To be done: Leave out any pictures and transcribe all other data below exactly.

[Start Data segment]

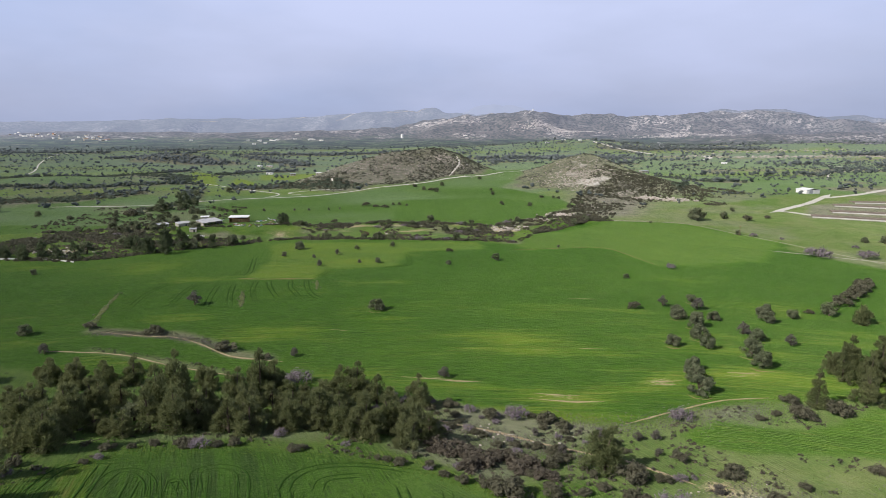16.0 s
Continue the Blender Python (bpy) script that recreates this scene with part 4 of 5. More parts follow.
MEADOW_TREES = [
    (241, 703, 5.4), (265, 784, 9.2), (295, 833, 6.5), (237, 776, 20.0), (275, 806, 6.0), (190, 761, 3.6), (-41, 888, 5.7), (-33, 879, 3.7), (65, 959, 5.4), (70, 882, 4.7), (98, 871, 7.0), (121, 935, 4.1), (-31, 1027, 7.0), (-18, 1001, 8.0), (-2, 986, 8.5), (5, 1031, 9.0), (66, 996, 5.0), (66, 966, 6.0), (-48, 888, 5.5), (57, 1085, 7.0), (69, 887, 5.5), (119, 936, 5.0), (133, 930, 5.0), (136, 857, 6.0), (155, 884, 6.0),
    (138, 926, 5.1), (152, 911, 4.9), (137, 860, 7.2), (-214, 754, 9.2), (-299, 858, 6.8), (-271, 1026, 13.2), (-238, 752, 8.5), (-225, 741, 7.5), (-239, 735, 9.0), (-274, 803, 9.5), (-243, 789, 7.0), (-235, 836, 9.0), (-289, 857, 12.0), (-284, 869, 11.0), (-273, 875, 10.0), (-268, 901, 11.0), (-298, 985, 12.0),
    (-256, 741, 10.0), (-260, 730, 8.0), (-282, 751, 11.0), (-207, 749, 9.5), (-250, 760, 8.0), (-262, 815, 10.0), (-250, 845, 8.0), (-209, 750, 9.5), (-246, 748, 9.0), (-268, 764, 9.0), (-262, 800, 10.0), (-280, 845, 9.0), (-243, 842, 9.0), (-254, 858, 9.0), (-232, 806, 8.0), (-300, 790, 8.0), (-312, 815, 8.0), (-195, 690, 7.5), (-150, 691, 6.5), (-174, 692, 8.0), (-206, 845, 8.0), (-222, 826, 7.0), (-280, 930, 9.0),
]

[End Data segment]

Full answer:
16.0 s
Continue the Blender Python (bpy) script that recreates this scene with part 4 of 5. More parts follow.
MEADOW_TREES = [
    (241, 703, 5.4), (265, 784, 9.2), (295, 833, 6.5), (237, 776, 20.0), (275, 806, 6.0), (190, 761, 3.6), (-41, 888, 5.7), (-33, 879, 3.7), (65, 959, 5.4), (70, 882, 4.7), (98, 871, 7.0), (121, 935, 4.1), (-31, 1027, 7.0), (-18, 1001, 8.0), (-2, 986, 8.5), (5, 1031, 9.0), (66, 996, 5.0), (66, 966, 6.0), (-48, 888, 5.5), (57, 1085, 7.0), (69, 887, 5.5), (119, 936, 5.0), (133, 930, 5.0), (136, 857, 6.0), (155, 884, 6.0),
    (138, 926, 5.1), (152, 911, 4.9), (137, 860, 7.2), (-214, 754, 9.2), (-299, 858, 6.8), (-271, 1026, 13.2), (-238, 752, 8.5), (-225, 741, 7.5), (-239, 735, 9.0), (-274, 803, 9.5), (-243, 789, 7.0), (-235, 836, 9.0), (-289, 857, 12.0), (-284, 869, 11.0), (-273, 875, 10.0), (-268, 901, 11.0), (-298, 985, 12.0),
    (-256, 741, 10.0), (-260, 730, 8.0), (-282, 751, 11.0), (-207, 749, 9.5), (-250, 760, 8.0), (-262, 815, 10.0), (-250, 845, 8.0), (-209, 750, 9.5), (-246, 748, 9.0), (-268, 764, 9.0), (-262, 800, 10.0), (-280, 845, 9.0), (-243, 842, 9.0), (-254, 858, 9.0), (-232, 806, 8.0), (-300, 790, 8.0), (-312, 815, 8.0), (-195, 690, 7.5), (-150, 691, 6.5), (-174, 692, 8.0), (-206, 845, 8.0), (-222, 826, 7.0), (-280, 930, 9.0),
]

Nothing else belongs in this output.